Directions: Write out all of the entries exactly as given.

Dataset items

_ _ _

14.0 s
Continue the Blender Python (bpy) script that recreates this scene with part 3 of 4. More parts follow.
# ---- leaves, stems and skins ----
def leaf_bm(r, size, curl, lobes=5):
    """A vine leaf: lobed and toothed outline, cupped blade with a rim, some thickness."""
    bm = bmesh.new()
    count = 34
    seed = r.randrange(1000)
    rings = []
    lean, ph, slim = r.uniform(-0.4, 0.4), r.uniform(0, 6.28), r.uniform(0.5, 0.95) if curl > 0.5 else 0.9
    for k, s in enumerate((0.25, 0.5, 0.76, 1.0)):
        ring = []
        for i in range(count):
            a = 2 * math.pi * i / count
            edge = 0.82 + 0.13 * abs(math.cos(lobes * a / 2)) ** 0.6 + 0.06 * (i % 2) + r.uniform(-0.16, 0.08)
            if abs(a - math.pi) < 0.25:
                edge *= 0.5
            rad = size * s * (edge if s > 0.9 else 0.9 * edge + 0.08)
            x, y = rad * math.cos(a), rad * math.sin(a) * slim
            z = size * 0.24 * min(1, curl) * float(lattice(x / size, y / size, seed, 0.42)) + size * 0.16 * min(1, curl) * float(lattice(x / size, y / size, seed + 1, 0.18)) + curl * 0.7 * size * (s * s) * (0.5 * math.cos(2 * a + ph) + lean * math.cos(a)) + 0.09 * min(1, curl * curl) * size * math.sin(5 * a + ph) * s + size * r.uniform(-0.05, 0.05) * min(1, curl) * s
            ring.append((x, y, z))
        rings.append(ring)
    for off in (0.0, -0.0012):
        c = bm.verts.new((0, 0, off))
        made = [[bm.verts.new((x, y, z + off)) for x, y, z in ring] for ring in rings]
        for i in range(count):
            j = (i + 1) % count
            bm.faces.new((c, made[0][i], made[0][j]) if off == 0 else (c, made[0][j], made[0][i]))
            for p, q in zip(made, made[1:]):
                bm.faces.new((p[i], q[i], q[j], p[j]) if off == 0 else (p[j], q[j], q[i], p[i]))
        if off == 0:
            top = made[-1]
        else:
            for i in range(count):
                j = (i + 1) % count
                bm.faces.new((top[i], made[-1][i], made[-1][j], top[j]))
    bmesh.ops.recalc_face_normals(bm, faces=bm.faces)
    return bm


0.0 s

_ _ _

Result below:
14.0 s
Continue the Blender Python (bpy) script that recreates this scene with part 3 of 4. More parts follow.
# ---- leaves, stems and skins ----
def leaf_bm(r, size, curl, lobes=5):
    """A vine leaf: lobed and toothed outline, cupped blade with a rim, some thickness."""
    bm = bmesh.new()
    count = 34
    seed = r.randrange(1000)
    rings = []
    lean, ph, slim = r.uniform(-0.4, 0.4), r.uniform(0, 6.28), r.uniform(0.5, 0.95) if curl > 0.5 else 0.9
    for k, s in enumerate((0.25, 0.5, 0.76, 1.0)):
        ring = []
        for i in range(count):
            a = 2 * math.pi * i / count
            edge = 0.82 + 0.13 * abs(math.cos(lobes * a / 2)) ** 0.6 + 0.06 * (i % 2) + r.uniform(-0.16, 0.08)
            if abs(a - math.pi) < 0.25:
                edge *= 0.5
            rad = size * s * (edge if s > 0.9 else 0.9 * edge + 0.08)
            x, y = rad * math.cos(a), rad * math.sin(a) * slim
            z = size * 0.24 * min(1, curl) * float(lattice(x / size, y / size, seed, 0.42)) + size * 0.16 * min(1, curl) * float(lattice(x / size, y / size, seed + 1, 0.18)) + curl * 0.7 * size * (s * s) * (0.5 * math.cos(2 * a + ph) + lean * math.cos(a)) + 0.09 * min(1, curl * curl) * size * math.sin(5 * a + ph) * s + size * r.uniform(-0.05, 0.05) * min(1, curl) * s
            ring.append((x, y, z))
        rings.append(ring)
    for off in (0.0, -0.0012):
        c = bm.verts.new((0, 0, off))
        made = [[bm.verts.new((x, y, z + off)) for x, y, z in ring] for ring in rings]
        for i in range(count):
            j = (i + 1) % count
            bm.faces.new((c, made[0][i], made[0][j]) if off == 0 else (c, made[0][j], made[0][i]))
            for p, q in zip(made, made[1:]):
                bm.faces.new((p[i], q[i], q[j], p[j]) if off == 0 else (p[j], q[j], q[i], p[i]))
        if off == 0:
            top = made[-1]
        else:
            for i in range(count):
                j = (i + 1) % count
                bm.faces.new((top[i], made[-1][i], made[-1][j], top[j]))
    bmesh.ops.recalc_face_normals(bm, faces=bm.faces)
    return bm


0.0 s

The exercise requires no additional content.